Banjir tak hanya menelan korban jiwa, tetapi juga menghancurkan mata pencaharian warga. Mahar Hammad, seorang pekerja harian dari distrik Sargodha di Punjab, menceritakan bagaimana banjir merusak rumah dan sumber penghasilannya.
"Atap rumah saya rusak dan air mulai merembes masuk karena hujan. Saya mengalami kerugian besar," ujarnya kepada CNN.
"Saya menjual sayuran untuk hidup, tapi semuanya terendam. Saya hanya pekerja biasa, berjuang sepanjang hari hanya untuk mendapatkan 1.000 rupee, dan sekarang semuanya habis untuk menutupi kerugian."
Ancaman Penyakit Mengintai
Pemerintah Pakistan telah mendirikan tujuh kamp bantuan banjir di seluruh negeri, menyediakan makanan, air bersih, obat-obatan, dan tempat tinggal sementara bagi warga yang terdampak.
Namun, ancaman penyakit menular berbasis air seperti diare, demam berdarah, dan malaria sudah mulai mengintai. Anak-anak menjadi kelompok paling rentan terhadap serangan penyakit ini. Pengalaman dari tahun-tahun sebelumnya menunjukkan bahwa dampak kesehatan dari banjir dapat bertahan lama setelah air surut.
Pada 2022, banjir terparah dalam sejarah Pakistan menyebabkan sepertiga wilayah negara itu terendam, dengan lebih dari 1.000 orang tewas dan jutaan lainnya kehilangan tempat tinggal serta akses terhadap air bersih dan layanan kesehatan. Menurut UNICEF, empat juta anak-anak masih tidak memiliki akses ke air bersih satu tahun setelah banjir besar 2022.

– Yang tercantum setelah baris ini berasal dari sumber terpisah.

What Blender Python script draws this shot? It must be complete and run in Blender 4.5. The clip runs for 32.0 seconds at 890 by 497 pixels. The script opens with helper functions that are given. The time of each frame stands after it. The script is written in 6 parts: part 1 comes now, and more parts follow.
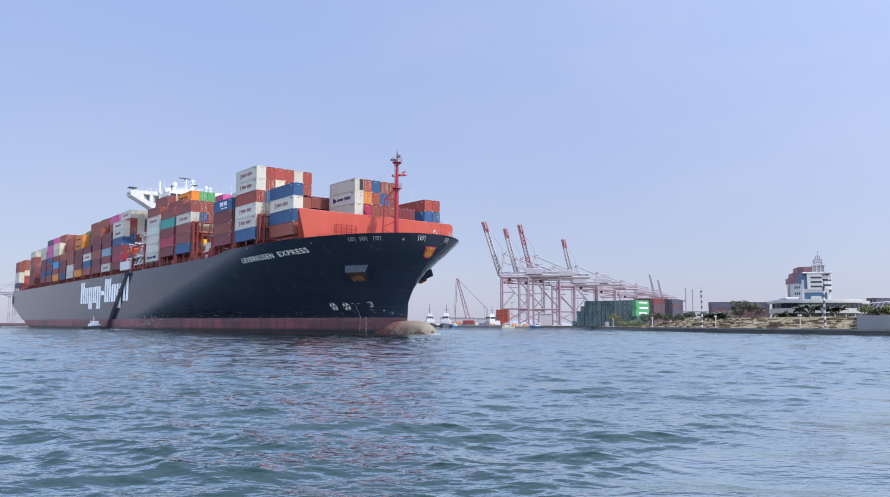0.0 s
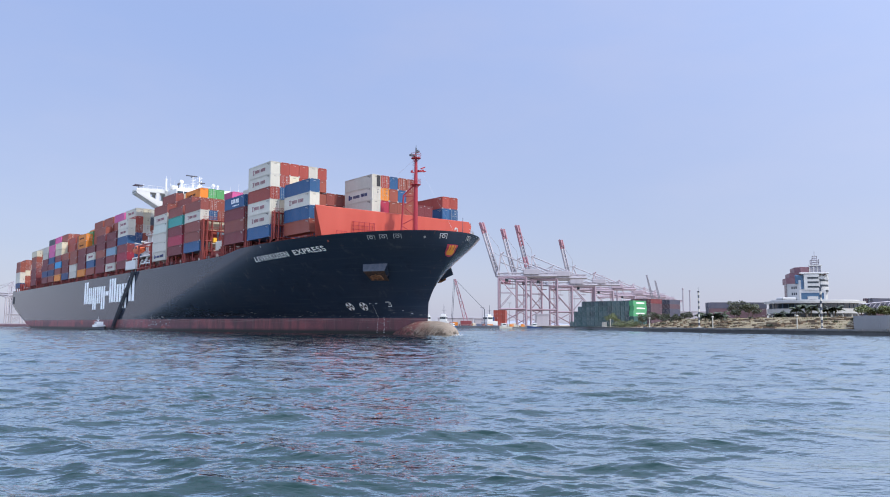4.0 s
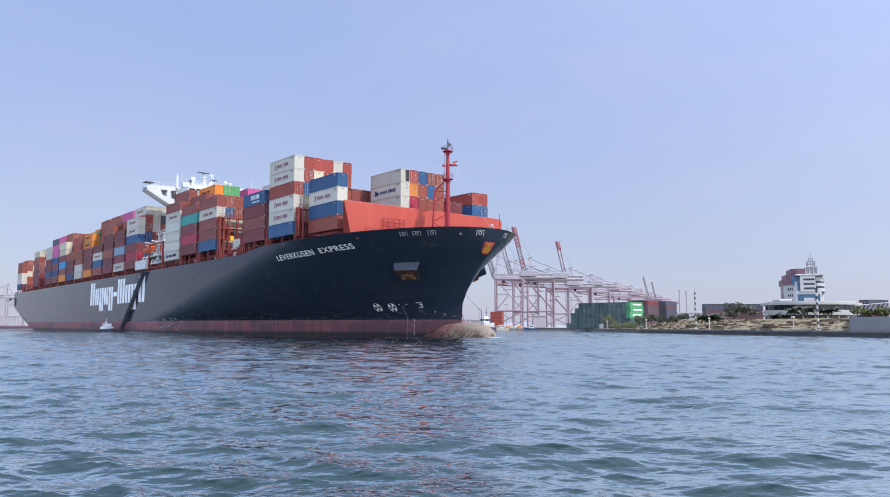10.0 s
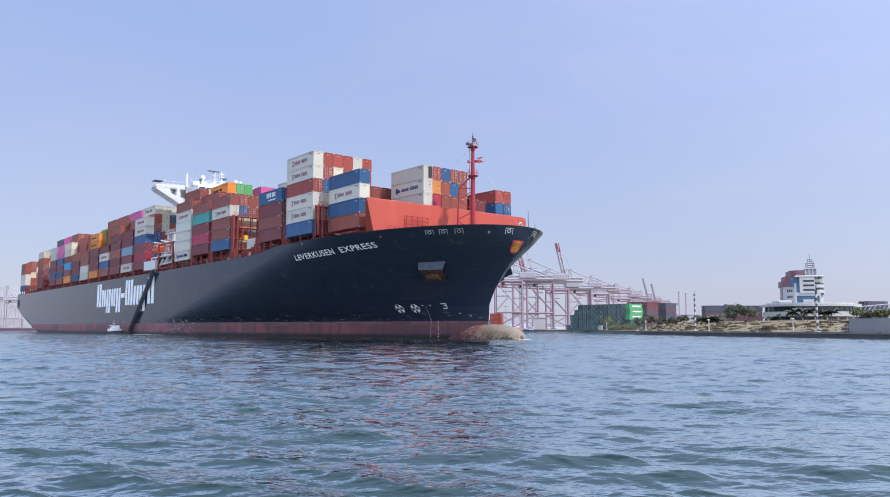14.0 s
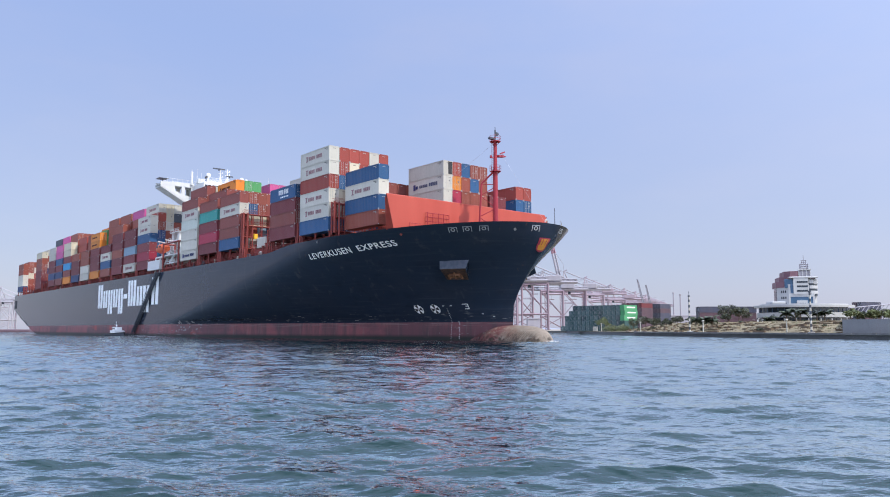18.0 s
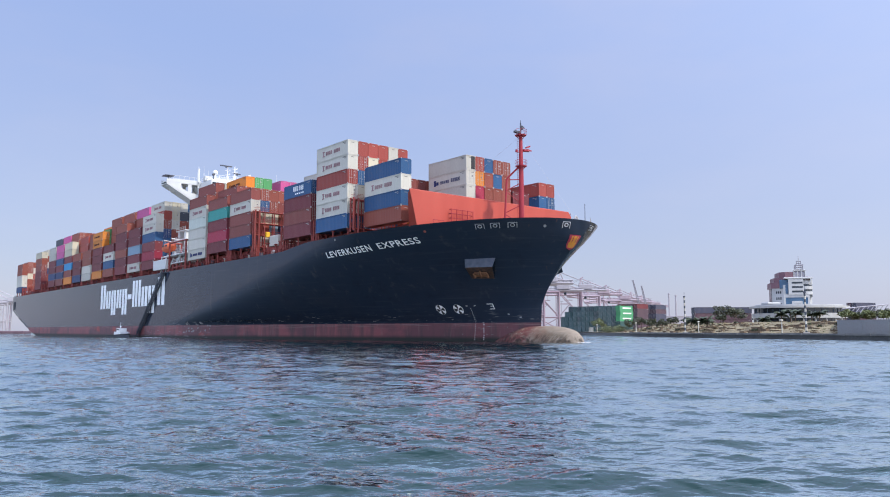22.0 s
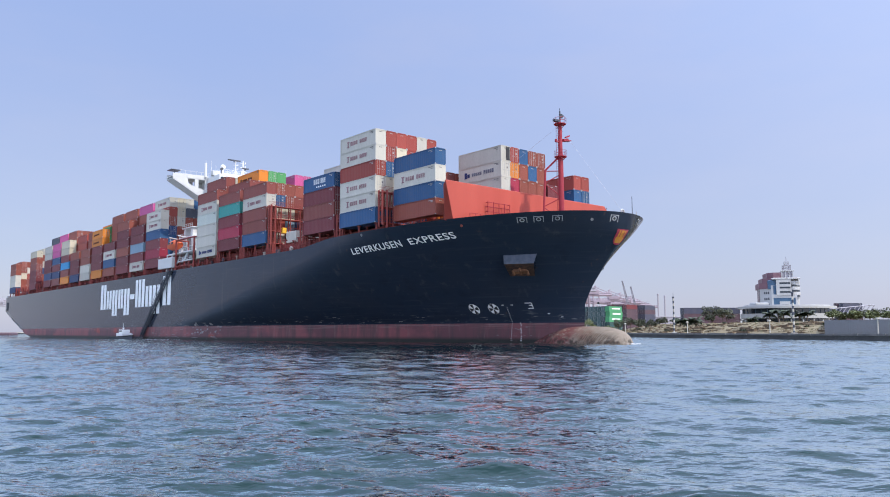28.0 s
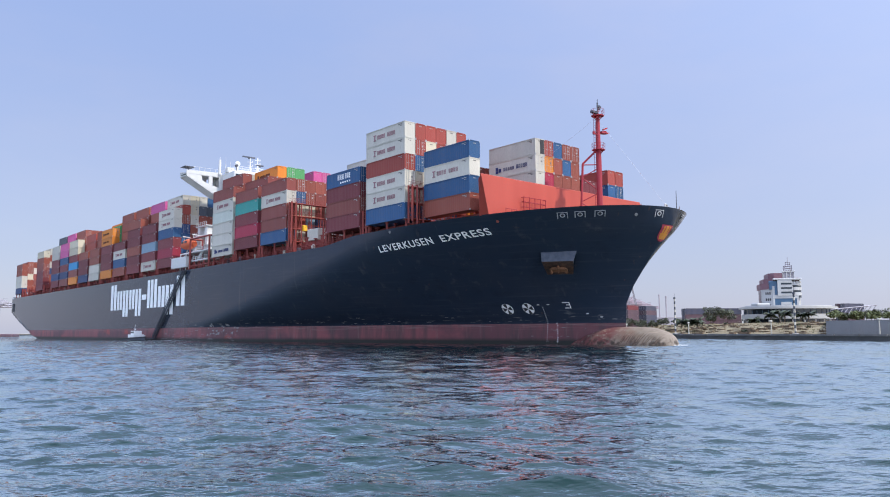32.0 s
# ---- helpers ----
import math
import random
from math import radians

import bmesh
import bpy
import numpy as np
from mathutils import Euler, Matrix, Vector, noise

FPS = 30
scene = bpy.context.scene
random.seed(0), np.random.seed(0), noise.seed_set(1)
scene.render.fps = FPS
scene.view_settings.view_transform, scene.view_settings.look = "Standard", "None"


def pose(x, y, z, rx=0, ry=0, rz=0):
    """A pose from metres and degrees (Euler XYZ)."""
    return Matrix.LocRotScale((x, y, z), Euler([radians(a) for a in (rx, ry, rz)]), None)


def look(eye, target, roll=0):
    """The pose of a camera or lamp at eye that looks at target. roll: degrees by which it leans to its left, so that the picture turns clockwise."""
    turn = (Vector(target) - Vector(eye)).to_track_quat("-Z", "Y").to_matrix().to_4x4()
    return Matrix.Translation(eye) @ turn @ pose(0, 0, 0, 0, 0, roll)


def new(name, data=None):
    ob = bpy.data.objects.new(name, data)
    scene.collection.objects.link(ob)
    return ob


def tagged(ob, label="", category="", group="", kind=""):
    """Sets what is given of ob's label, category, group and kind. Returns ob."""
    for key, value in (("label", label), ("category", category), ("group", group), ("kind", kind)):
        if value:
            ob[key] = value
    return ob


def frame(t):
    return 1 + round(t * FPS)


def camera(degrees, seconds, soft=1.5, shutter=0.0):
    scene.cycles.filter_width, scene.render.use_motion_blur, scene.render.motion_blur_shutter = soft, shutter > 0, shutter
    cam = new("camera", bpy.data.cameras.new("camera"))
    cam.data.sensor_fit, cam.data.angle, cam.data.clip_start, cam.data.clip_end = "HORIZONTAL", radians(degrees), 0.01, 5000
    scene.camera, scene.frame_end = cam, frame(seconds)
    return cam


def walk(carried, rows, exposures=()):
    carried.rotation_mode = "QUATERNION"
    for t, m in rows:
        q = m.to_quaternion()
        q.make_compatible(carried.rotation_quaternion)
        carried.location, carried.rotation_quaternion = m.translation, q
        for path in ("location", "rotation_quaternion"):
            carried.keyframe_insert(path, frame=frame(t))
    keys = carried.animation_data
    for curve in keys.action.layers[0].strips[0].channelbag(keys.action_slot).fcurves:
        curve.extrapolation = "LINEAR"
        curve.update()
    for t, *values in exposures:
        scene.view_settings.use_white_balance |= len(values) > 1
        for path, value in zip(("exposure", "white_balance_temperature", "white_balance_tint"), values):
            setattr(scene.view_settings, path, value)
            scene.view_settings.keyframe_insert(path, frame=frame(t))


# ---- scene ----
cam = camera(61.24, 32.0, soft=1.0)
EYE = (0.0, 0.0, 2.3)
# seconds, upward tilt from straight down, lean, turn to the left
PATH = [
    (0, 95.725, 0.194, 1.200),
    (1, 95.734, 0.180, 1.148),
    (2, 95.735, 0.169, 1.094),
    (3, 95.742, 0.159, 1.046),
    (4.5, 95.774, 0.153, 0.980),
    (6, 95.804, 0.145, 0.908),
    (7, 95.821, 0.129, 0.864),
    (8, 95.841, 0.120, 0.824),
    (9, 95.879, 0.123, 0.788),
    (10, 95.890, 0.122, 0.760),
    (11, 95.931, 0.117, 0.741),
    (12, 95.959, 0.106, 0.729),
    (13, 95.975, 0.093, 0.728),
    (14, 96.024, 0.082, 0.722),
    (15.3, 96.051, 0.060, 0.605),
    (17, 96.093, 0.031, 0.418),
    (18, 96.118, 0.020, 0.329),
    (19, 96.126, 0.008, 0.216),
    (20, 96.144, -0.006, 0.181),
    (21, 96.169, -0.023, 0.119),
    (22, 96.191, -0.043, 0.011),
    (23, 96.205, -0.064, -0.137),
    (23.5, 96.207, -0.075, -0.247),
    (24, 96.214, -0.086, -0.387),
    (24.5, 96.220, -0.095, -0.550),
    (25, 96.221, -0.103, -0.705),
    (25.5, 96.229, -0.110, -0.824),
    (26.5, 96.238, -0.123, -0.800),
    (28, 96.254, -0.144, -0.765),
    (29, 96.275, -0.159, -0.731),
    (30, 96.296, -0.171, -0.663),
    (31, 96.312, -0.188, -0.744),
    (32, 96.326, -0.210, -0.684),
]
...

Adapun Pakistan berada di garis depan krisis iklim global yang dipicu oleh ulah manusia. Negara ini terdampak oleh dua sistem cuaca ekstrem: gelombang panas dan kekeringan, serta monsun deras yang terus-menerus.
"Ini bukan sekadar cuaca buruk-ini adalah gejala nyata dari krisis iklim yang semakin cepat," tulis Senator Sherry Rehman, mantan Menteri Iklim dan Lingkungan Hidup Pakistan, di platform X.

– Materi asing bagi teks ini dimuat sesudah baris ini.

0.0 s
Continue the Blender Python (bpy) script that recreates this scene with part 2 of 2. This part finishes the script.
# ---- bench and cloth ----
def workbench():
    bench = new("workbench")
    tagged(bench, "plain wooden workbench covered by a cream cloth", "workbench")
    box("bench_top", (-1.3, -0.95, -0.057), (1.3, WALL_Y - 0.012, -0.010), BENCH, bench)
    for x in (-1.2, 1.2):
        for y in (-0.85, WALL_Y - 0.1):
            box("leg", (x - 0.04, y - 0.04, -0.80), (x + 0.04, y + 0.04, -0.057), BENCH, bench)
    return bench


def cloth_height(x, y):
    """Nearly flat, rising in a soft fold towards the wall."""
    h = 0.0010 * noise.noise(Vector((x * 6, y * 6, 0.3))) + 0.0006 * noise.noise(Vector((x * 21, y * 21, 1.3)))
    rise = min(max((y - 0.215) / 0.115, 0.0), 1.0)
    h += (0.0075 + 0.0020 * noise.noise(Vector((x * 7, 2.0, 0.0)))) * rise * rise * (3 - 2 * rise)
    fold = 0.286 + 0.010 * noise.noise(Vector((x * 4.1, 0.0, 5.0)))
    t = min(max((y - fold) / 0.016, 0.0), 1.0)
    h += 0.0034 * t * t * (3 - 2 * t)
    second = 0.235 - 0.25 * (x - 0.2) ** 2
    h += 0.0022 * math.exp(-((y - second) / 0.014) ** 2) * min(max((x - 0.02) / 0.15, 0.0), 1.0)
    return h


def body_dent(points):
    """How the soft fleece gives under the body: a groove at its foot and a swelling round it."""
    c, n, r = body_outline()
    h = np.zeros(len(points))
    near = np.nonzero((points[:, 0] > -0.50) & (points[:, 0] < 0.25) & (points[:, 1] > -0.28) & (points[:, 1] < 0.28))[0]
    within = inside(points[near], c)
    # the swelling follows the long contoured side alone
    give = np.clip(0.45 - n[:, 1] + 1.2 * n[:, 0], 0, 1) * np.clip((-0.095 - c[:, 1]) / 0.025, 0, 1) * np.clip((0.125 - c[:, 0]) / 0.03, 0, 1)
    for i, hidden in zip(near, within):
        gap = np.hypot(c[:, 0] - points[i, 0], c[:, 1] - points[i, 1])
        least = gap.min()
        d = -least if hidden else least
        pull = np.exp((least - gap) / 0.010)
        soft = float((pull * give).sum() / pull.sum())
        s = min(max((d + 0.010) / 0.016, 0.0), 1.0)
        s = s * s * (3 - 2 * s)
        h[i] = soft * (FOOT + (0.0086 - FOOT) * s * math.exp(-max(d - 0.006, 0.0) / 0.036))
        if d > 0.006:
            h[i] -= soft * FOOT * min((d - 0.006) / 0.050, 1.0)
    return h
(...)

"Berapa banyak lagi peringatan yang kita butuhkan sebelum kita benar-benar membangun ketahanan dan kesiapsiagaan dalam perencanaan kota kita?"
Gelombang panas ekstrem yang terjadi awal tahun ini mempercepat pencairan gletser di wilayah utara Pakistan, memicu banjir bandang sebelum musim hujan tiba. Peristiwa tersebut menjadi pemanasan sebelum datangnya musim monsun yang kini melumpuhkan sebagian besar Pakistan timur.